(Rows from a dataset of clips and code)
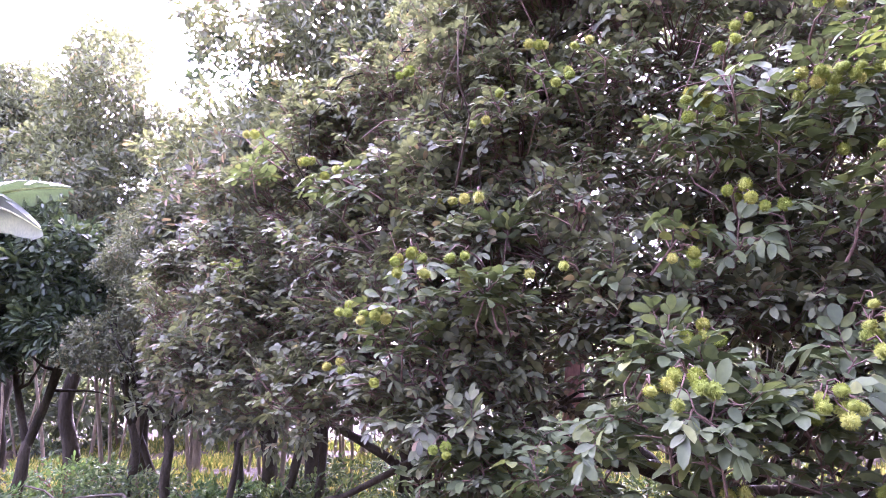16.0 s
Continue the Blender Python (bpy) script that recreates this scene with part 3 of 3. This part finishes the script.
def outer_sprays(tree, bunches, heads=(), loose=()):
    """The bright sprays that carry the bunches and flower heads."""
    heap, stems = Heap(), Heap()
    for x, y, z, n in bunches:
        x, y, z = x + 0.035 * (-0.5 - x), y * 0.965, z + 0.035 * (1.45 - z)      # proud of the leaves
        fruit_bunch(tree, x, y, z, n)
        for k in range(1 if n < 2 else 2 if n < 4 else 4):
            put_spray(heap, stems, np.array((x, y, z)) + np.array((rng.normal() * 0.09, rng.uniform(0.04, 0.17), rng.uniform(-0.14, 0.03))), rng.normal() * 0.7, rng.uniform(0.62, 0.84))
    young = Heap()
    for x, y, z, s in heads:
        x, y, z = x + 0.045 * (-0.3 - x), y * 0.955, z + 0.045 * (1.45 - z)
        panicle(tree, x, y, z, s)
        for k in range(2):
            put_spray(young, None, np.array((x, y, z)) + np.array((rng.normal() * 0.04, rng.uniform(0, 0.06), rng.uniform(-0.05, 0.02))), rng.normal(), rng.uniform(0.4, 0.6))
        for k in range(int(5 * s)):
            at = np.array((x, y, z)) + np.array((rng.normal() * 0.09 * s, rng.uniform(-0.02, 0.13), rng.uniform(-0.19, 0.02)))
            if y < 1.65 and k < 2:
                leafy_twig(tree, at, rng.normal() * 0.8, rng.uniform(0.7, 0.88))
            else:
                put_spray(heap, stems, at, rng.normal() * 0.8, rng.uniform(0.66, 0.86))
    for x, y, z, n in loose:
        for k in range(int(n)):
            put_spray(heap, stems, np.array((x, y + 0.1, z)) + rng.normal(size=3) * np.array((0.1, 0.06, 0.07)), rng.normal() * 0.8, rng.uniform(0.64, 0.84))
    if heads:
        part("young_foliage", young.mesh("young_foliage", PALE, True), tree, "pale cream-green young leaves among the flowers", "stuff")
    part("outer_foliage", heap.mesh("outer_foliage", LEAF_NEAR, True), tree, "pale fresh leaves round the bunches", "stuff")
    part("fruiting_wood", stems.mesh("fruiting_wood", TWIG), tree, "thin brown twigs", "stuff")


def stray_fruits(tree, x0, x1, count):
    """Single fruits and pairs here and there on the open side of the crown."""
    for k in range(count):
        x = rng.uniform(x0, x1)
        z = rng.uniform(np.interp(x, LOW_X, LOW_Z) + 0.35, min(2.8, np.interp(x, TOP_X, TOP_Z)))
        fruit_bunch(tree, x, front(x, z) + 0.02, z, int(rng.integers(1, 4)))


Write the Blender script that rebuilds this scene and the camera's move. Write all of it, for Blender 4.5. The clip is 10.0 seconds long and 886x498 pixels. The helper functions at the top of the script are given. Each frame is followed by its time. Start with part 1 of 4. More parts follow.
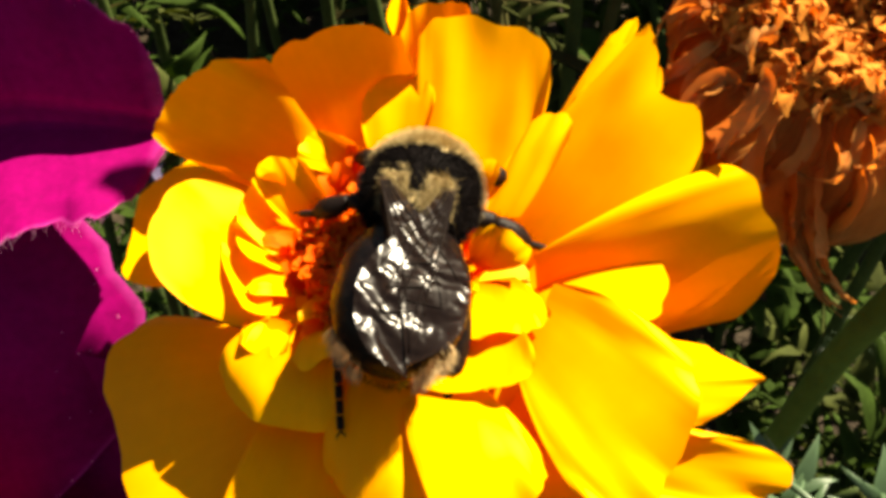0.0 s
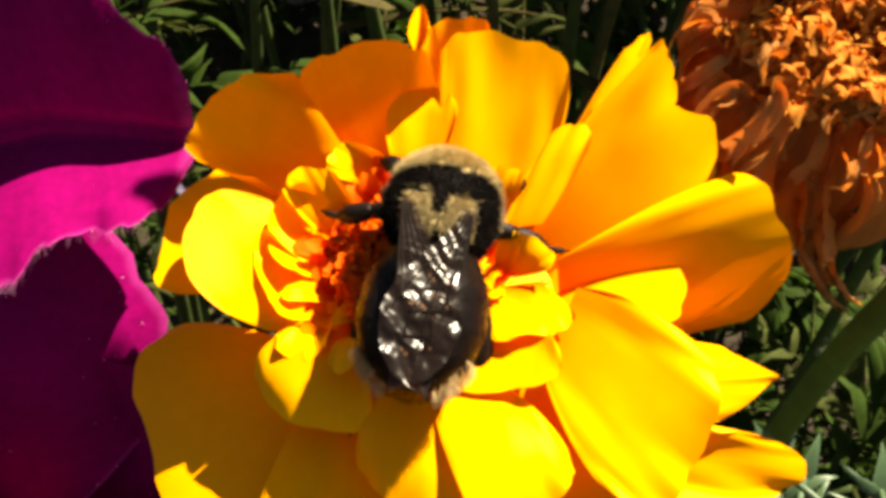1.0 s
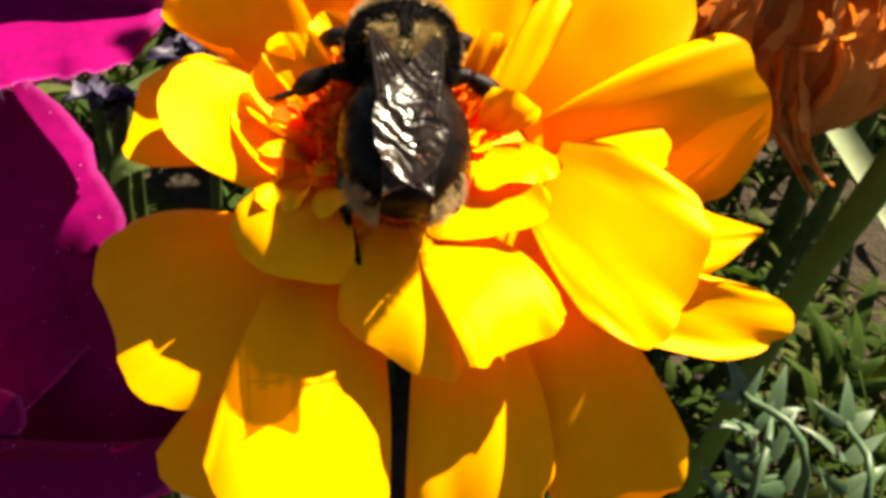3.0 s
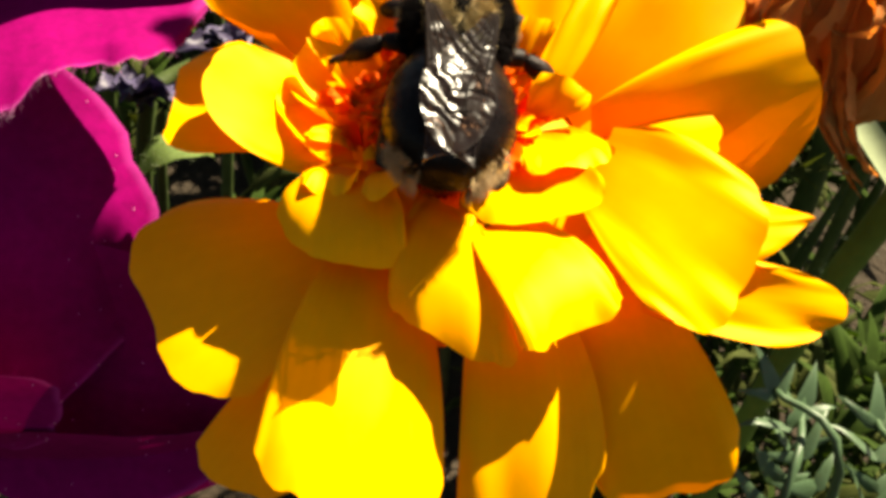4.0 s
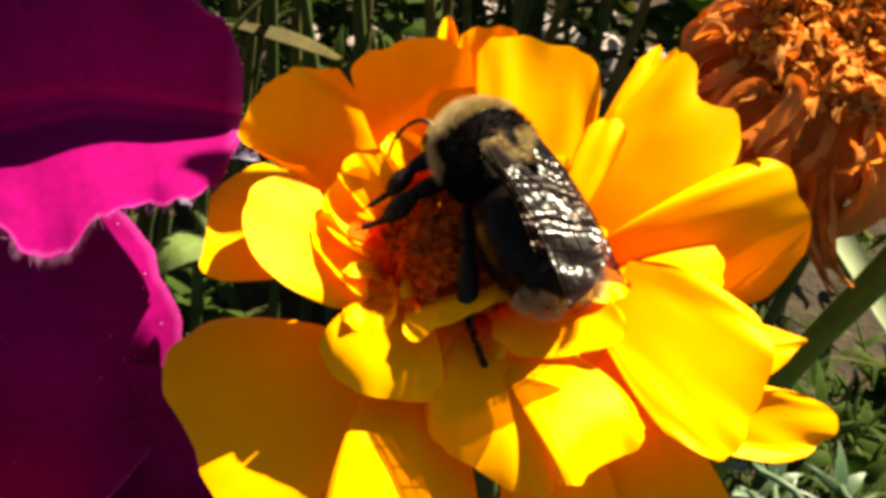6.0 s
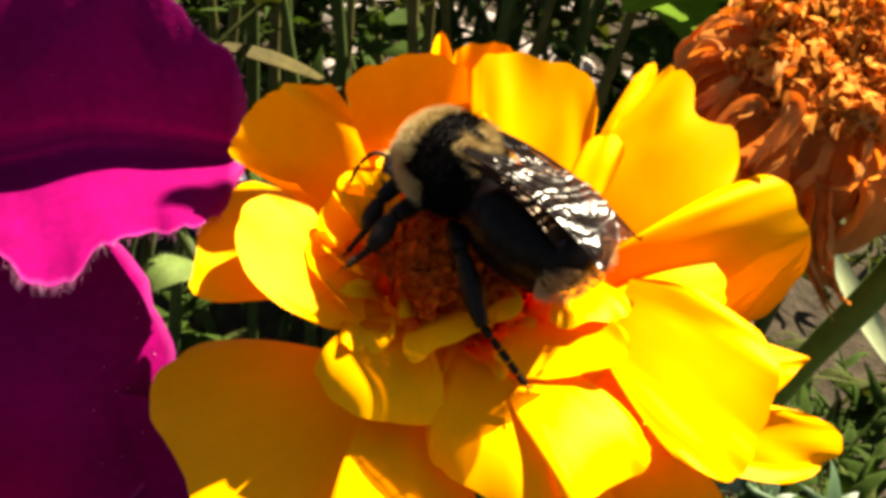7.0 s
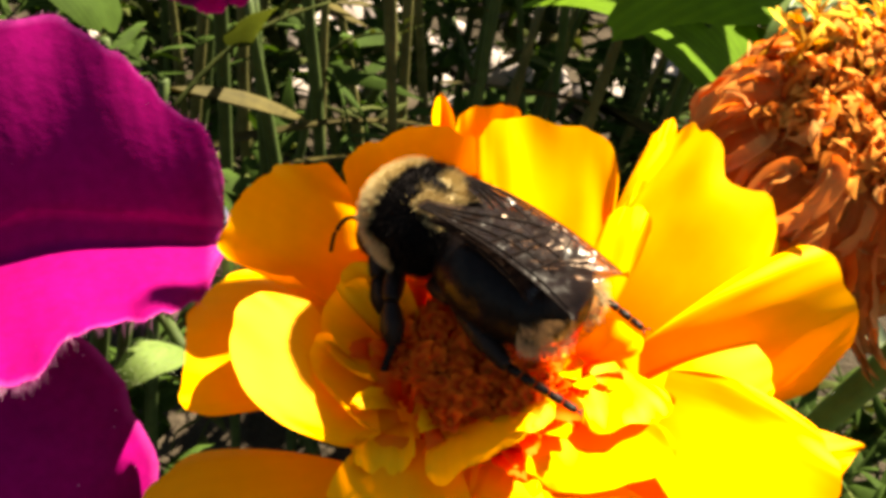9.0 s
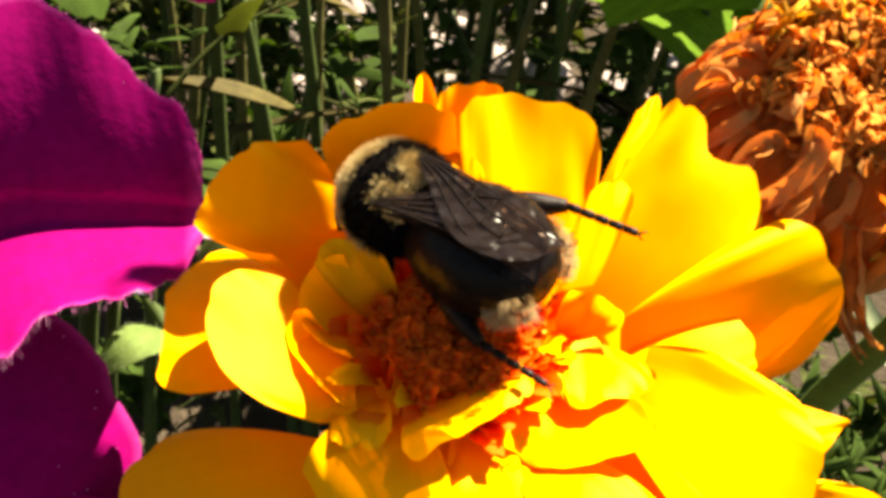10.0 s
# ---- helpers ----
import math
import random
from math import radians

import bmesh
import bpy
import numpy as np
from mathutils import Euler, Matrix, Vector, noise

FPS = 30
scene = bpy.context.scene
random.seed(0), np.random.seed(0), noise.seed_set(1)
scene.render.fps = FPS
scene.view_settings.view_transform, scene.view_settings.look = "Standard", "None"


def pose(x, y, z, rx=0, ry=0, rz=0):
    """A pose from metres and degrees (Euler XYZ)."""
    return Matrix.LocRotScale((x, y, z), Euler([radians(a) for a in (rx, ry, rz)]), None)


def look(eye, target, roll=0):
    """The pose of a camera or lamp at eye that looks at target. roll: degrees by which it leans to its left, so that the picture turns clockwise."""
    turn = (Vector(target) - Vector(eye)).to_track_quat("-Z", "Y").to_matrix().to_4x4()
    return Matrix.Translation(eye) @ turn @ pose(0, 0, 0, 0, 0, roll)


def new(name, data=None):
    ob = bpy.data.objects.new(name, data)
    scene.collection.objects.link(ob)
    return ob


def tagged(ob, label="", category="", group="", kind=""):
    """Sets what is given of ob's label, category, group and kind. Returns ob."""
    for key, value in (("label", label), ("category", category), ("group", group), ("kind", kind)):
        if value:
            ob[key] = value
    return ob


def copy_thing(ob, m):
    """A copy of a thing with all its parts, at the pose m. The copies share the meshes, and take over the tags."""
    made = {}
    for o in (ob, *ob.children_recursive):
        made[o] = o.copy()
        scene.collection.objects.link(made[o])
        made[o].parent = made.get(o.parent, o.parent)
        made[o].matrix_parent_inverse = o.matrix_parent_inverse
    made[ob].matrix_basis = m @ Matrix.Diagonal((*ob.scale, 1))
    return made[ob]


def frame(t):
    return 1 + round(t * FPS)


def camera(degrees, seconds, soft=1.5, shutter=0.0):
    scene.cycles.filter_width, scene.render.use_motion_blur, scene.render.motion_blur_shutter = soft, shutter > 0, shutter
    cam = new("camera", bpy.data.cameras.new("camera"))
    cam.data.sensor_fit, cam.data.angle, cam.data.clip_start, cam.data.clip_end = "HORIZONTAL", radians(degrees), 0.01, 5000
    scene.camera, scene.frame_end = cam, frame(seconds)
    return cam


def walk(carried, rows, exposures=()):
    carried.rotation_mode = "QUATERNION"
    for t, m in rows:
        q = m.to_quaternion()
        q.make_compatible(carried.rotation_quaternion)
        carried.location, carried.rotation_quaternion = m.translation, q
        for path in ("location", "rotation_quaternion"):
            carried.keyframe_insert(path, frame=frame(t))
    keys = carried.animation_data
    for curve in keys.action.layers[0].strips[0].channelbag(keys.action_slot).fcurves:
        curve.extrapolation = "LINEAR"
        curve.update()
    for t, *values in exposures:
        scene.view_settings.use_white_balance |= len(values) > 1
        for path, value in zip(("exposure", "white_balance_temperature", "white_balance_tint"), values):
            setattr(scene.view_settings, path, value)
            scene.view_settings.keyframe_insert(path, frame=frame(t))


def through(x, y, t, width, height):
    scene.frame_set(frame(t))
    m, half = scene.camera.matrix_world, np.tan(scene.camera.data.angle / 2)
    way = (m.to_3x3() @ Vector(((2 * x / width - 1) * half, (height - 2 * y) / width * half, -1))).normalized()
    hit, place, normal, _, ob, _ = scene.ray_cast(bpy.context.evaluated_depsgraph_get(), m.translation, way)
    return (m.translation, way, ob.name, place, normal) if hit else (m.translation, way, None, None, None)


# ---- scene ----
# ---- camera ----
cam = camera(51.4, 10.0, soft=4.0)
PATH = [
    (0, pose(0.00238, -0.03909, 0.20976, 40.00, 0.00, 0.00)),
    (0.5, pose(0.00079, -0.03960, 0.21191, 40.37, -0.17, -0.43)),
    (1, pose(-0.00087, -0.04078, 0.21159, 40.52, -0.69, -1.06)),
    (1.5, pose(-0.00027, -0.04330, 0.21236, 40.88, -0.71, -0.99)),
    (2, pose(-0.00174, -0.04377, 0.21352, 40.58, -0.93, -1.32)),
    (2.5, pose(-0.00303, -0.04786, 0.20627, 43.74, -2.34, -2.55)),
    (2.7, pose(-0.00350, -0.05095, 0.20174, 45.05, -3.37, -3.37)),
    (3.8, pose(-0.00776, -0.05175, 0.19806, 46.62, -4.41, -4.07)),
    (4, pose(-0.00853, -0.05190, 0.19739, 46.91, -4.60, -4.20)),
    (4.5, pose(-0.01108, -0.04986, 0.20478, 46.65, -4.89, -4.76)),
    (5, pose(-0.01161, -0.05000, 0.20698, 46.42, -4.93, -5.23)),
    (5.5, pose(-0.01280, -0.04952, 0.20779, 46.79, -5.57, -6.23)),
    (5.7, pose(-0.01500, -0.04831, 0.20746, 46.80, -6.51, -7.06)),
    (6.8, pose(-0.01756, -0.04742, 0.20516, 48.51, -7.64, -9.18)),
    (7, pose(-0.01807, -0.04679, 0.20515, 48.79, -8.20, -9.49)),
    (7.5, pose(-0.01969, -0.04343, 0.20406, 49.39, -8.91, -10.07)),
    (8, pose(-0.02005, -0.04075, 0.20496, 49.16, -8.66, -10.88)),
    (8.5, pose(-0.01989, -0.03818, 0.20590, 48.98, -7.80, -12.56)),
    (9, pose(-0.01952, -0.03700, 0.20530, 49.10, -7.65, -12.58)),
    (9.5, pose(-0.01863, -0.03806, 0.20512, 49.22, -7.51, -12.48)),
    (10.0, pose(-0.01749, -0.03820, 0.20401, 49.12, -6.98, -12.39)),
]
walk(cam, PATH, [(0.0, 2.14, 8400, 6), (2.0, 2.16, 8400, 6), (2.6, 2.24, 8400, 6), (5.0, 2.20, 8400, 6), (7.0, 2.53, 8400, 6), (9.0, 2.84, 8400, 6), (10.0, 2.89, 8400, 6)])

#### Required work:
What is the number of lines that hold the string "shutter"? Give it alone.

#### Complete response:
2